Description and Analysis
1935/1934 S BOONE 50C MS
Description & Analysis
Daniel Boone was once known by all as one of the first folk heroes of the United States. His service during the French and Indian War was followed by the exploration of the newly acquired Florida in 1763. Unfortunately Mrs. Boone did not appreciate the heat and humidity of the territory, so Boone commenced his explorations of Kentucky during 1769-1771. They attempted to establish a colony there in 1773, but were foiled by hostile Native Americans. He persevered two years later, however, establishing Boonesboro in 1775. While there were some hostilities between Boone and the Native tribes, he eventually made Peace with Chief Blackfish of the Chillicothe tribe, an event depicted on the commemorative coin.

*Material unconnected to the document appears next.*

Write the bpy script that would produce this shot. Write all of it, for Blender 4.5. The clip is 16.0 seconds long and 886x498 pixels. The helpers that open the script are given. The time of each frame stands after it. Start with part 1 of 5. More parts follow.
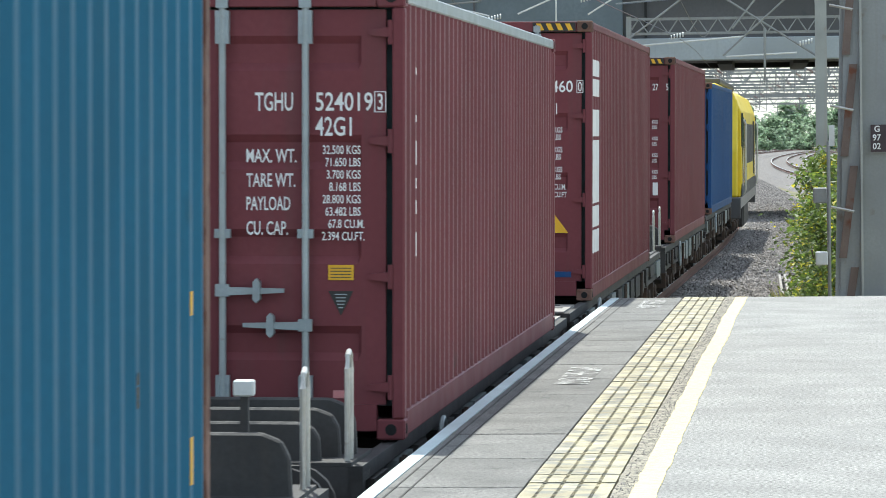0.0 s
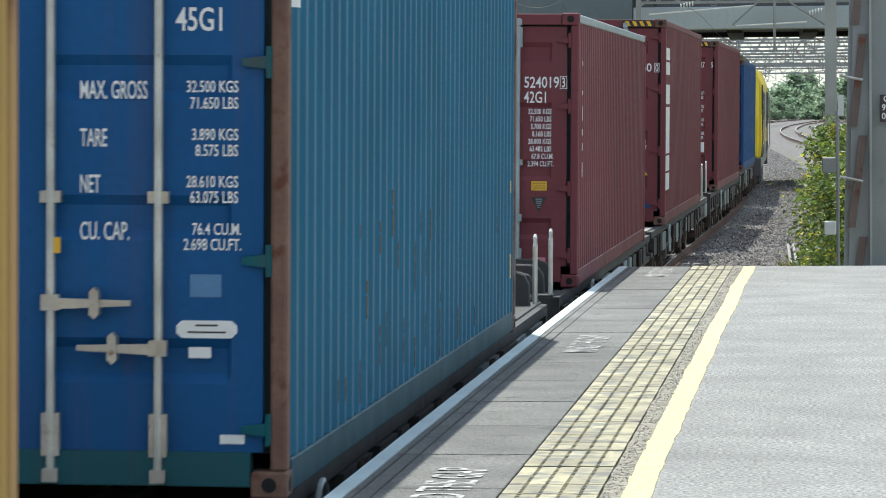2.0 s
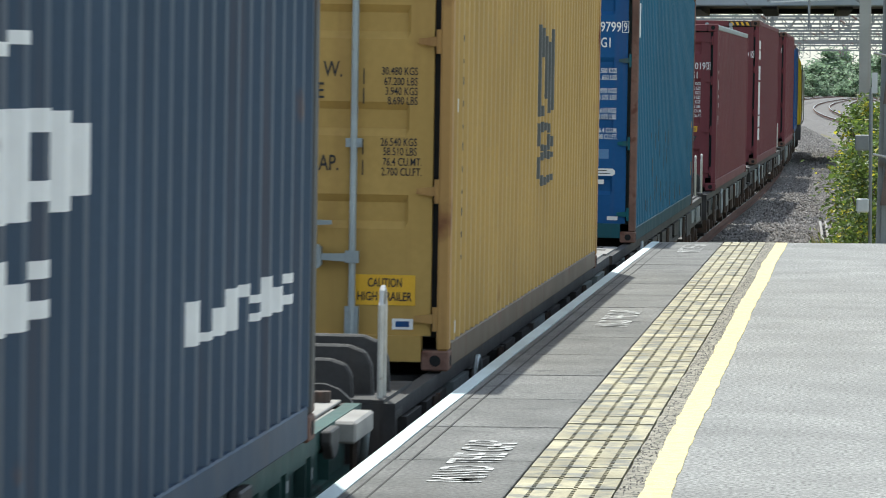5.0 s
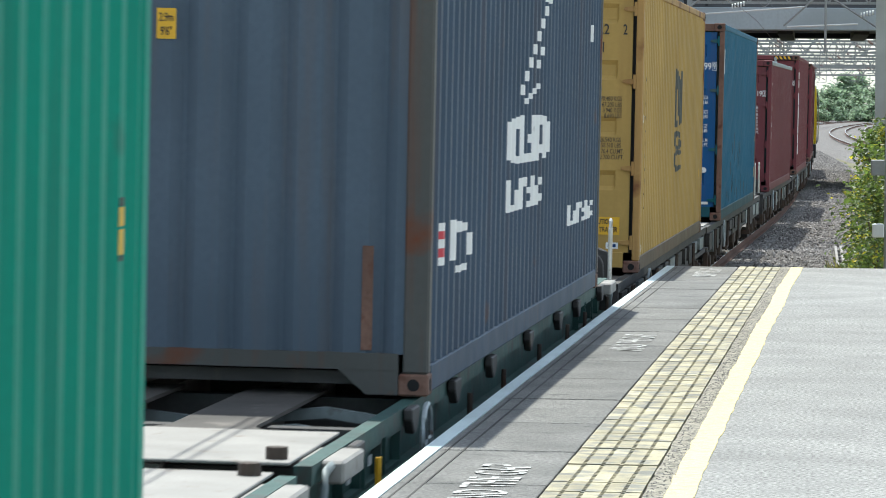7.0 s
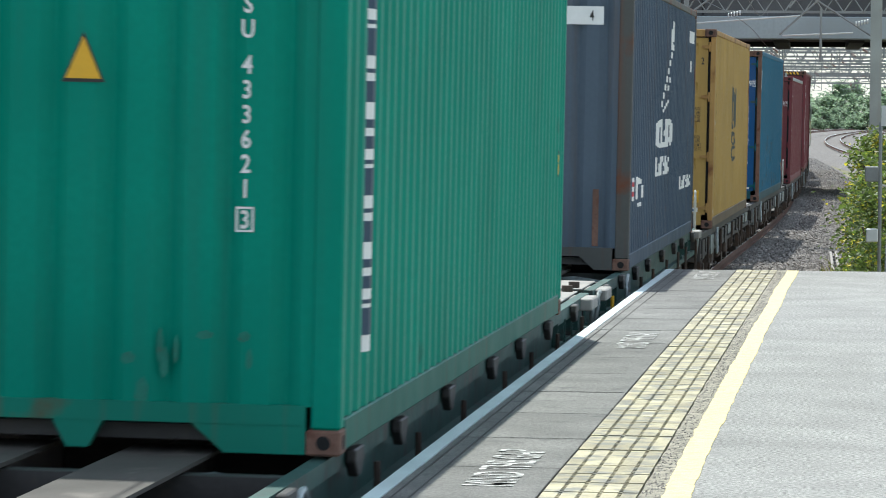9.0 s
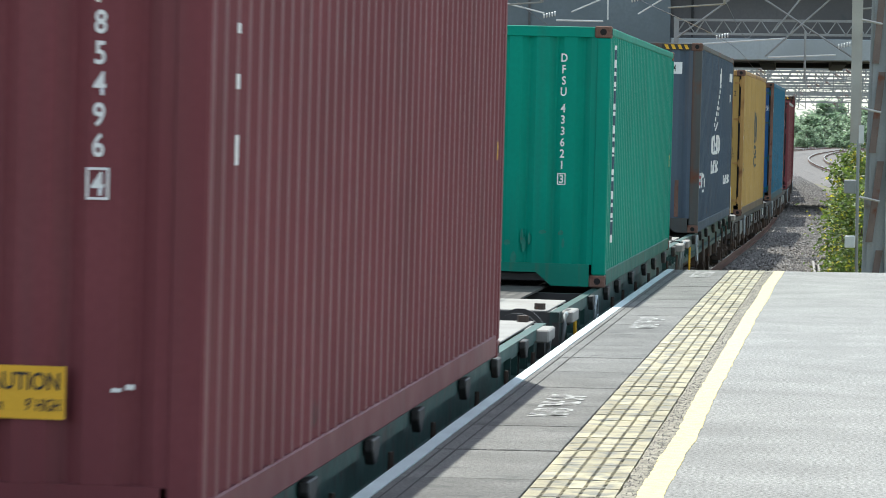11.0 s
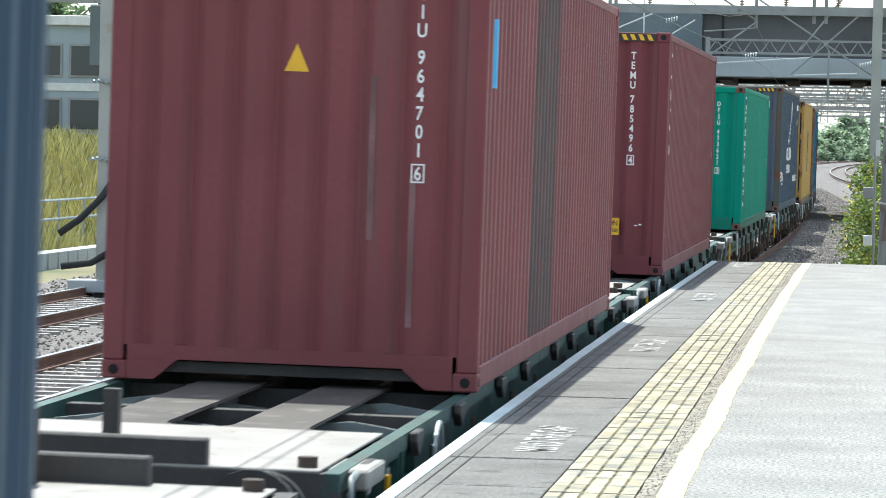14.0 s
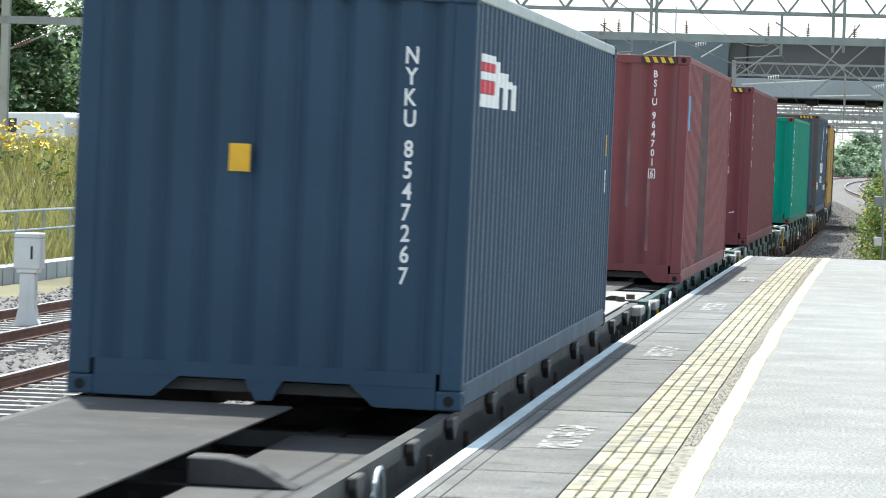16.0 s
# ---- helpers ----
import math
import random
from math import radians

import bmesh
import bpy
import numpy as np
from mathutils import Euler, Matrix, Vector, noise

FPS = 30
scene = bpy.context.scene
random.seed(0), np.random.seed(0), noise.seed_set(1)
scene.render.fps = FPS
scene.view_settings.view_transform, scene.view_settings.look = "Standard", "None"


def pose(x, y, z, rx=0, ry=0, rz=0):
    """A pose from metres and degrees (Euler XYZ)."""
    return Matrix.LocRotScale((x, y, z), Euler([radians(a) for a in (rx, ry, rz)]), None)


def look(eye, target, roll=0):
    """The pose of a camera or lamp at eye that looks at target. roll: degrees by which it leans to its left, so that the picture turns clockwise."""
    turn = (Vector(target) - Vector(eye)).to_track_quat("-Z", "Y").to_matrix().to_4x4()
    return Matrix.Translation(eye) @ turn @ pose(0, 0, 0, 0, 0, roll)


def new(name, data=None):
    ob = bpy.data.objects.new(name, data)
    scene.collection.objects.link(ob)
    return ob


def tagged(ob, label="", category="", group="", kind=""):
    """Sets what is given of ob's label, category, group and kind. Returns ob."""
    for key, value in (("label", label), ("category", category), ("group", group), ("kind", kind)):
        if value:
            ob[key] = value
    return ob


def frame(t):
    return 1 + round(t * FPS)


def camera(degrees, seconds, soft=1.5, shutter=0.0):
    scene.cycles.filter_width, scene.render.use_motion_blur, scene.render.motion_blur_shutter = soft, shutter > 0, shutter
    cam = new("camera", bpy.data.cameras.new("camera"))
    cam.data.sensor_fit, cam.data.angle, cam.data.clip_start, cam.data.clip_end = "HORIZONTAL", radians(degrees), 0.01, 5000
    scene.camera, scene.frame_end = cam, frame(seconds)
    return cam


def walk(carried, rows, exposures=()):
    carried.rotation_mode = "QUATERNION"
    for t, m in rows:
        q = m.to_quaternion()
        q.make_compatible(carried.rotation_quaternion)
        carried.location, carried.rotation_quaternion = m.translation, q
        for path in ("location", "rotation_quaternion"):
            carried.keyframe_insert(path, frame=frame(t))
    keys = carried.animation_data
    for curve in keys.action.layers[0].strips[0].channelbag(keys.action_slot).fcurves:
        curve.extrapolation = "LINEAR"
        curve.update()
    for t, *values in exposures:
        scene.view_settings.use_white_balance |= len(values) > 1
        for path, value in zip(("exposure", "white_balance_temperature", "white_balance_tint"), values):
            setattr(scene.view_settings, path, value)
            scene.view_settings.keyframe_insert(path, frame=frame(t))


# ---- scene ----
# ---------------------------------------------------------------- camera
def aim(x, y, z, pan, tilt, roll):
    return pose(x, y, z, 90 + tilt, 0, pan) @ pose(0, 0, 0, 0, 0, roll)


cam = camera(13.46, 16.0, soft=0.9, shutter=0.3)
# seconds, place across and along the platform, pan, tilt, roll
PATH = [
    (0.0, 0.0, 0.064, 4.784, -1.702, -0.7),
    (0.5, 0.0, 0.045, 4.779, -1.515, -0.64),
    (1.0, 0.0, 0.029, 4.953, -1.655, -0.57),
    (1.5, 0.0, 0.018, 5.003, -1.963, -0.51),
    (2.0, 0.0, 0.011, 4.918, -2.189, -0.45),
    (2.5, 0.0, 0.006, 4.899, -2.407, -0.34),
    (3.0, 0.0, 0.003, 4.956, -2.297, -0.24),
    (3.5, 0.0, -0.01, 4.994, -2.184, -0.13),
    (4.0, 0.0, -0.016, 5.164, -2.344, -0.02),
    (4.5, 0.0, -0.034, 5.321, -2.547, 0.08),
    (4.7, 0.0, -0.034, 5.353, -2.612, 0.12),
    (7.0, 0.0, 0.0, 5.636, -2.249, 0.45),
    (7.5, 0.0, 0.0, 5.541, -2.312, 0.43),
    (8.0, 0.0, 0.0, 5.456, -2.336, 0.42),
    (8.5, 0.0, 0.0, 5.427, -2.316, 0.4),
    (9.0, -0.003, -1.19, 5.566, -2.128, 0.46),
    (9.2, -0.008, -1.82, 5.663, -2.053, 0.48),
    (11.3, -0.012, -7.11, 5.3, -1.868, 0.73),
    (11.5, -0.023, -7.64, 5.385, -1.874, 0.75),
    (12.0, -0.017, -9.17, 5.487, -1.806, 0.85),
    (12.5, -0.045, -10.27, 5.712, -1.677, 1.0),
    (13.0, -0.082, -11.68, 5.742, -1.643, 1.15),
    (13.5, -0.07, -13.32, 5.6, -1.675, 1.17),
    (14.0, -0.087, -14.7, 5.63, -1.713, 1.2),
    (14.5, -0.104, -16.17, 5.847, -1.736, 1.5),
    (15.0, -0.126, -17.97, 5.942, -1.809, 2.0),
    (15.5, -0.133, -21.6, 5.981, -1.718, 1.8),
    (16.0, -0.17, -26.07, 5.843, -1.531, 1.7),
]
walk(cam, [(t, aim(x, y, 1.71, pan, tilt, roll)) for t, x, y, pan, tilt, roll in PATH],
     exposures=[(0.0, 0.5, 6060, 3), (1.5, 0.32, 6060, 3), (3.5, 0.1, 6060, 3), (5.5, 0.2, 6060, 3), (7.0, 0.36, 6060, 3), (8.5, 0.28, 6060, 3), (11.3, 0.38, 6060, 3), (13.0, 0.56, 6060, 3), (16.0, 0.66, 6060, 3)])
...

In late spring of 1934, sculptor Augustus Lukeman was hired by the Kentucky Daniel Boone Bicentennial Commission to prepare designs for the coin honoring the frontiersman. Unfortunately for the commission, Lukeman ignored several of their artistic requirements for the coin, and eventually the Commission was forced to concede and simply run with the designs provided after minor changes. The obverse features a left-facing idealized portrait of Daniel Boone, along with United States of America and Half Dollar. On the reverse, full-length figures of Boone and Chief Black Fish face one another against a backdrop of the Boonesboro blockhouse at left and the rising sun at right. To the left is the inscription DANIEL BOONE BICENTENNIAL and to the right the words PIONEER YEAR are featured. The latter is a reference to the date 1934, which appears below the figures on coins minted in 1934 and above the phrase itself on pieces coined during part of 1935 and thereafter through 1938. IN GOD WE TRUST and E PLURIBUS UNUM are arranged around the upper periphery.
The act of May 26, 1934 called for the coining of up to 600,000 half dollars honoring the bicentennial of Boone’s birth. The money raised was to be used in restoring four historic sites associated with Boone and early Kentucky. There was nothing in the bill which specified the date or mint of the coinage, nor was any sales price dictated. Although not unusual in such legislation, these omissions would be exploited to their fullest by the Boone Commission during the commemorative coin mania of the next few years.
The initial coinage dated 1934 amounted to just 10,00 coins struck at the Philadelphia Mint. These were sold at $1.60 apiece by Secretary Dunn from an office in Lexington’s Phoenix Hotel. These sold reasonably well, yet a new striking of 10,010 halves from the Philadelphia Mint appeared the following year with the date 1935. This was followed by Denver and San Francisco Mint issues coined a couple of months later to the amount of 5,005 pieces each. The prices asked were $1.10, $1.50 and $1.50, respectively.
Of course, the reference to a pioneer year was now irrelevant, since that year (1934) no longer appeared on the coins. This was remedied later in 1935, when a small date 1934 was added above the inscription PIONEER YEAR per new legislation dated August 26, 1935. 10,010 examples of this variety were struck at Philadelphia, but the Denver and San Francisco Mints coined only 2,003 and 2,004 pieces, respectively. Highly publicized as rarities by Secretary Dunn, these were offered at a cost of $3.70 for the pair.
Collectors were understandably surprised by this development, and some a little annoyed, yet they had no choice but to order this extra issue if their sets were to be complete. Dunn, claiming that the offering of 2,000 pair had been oversubscribed, returned most of the checks sent him. Collectors and dealers quickly sensed that a fraud had been perpetrated against them, as so few persons received their coins from the Commission, yet a handful of dealers, Dunn included, just happened to have some available at their new market level of up to $50 for the pair!
This episode set the tone for future offerings of this and other “serial” commemoratives of the mid-to-late 1930’s. With nothing to prevent further issues of the Boone halves, new editions were put out annually in three-piece sets through 1938. Both prices and ordering options varied from year to year, creating much confusion and resentment. Congress finally put an end to this abuse in 1939 with the passage of a bill prohibiting the further minting of any commemorative coins authorized prior to that date.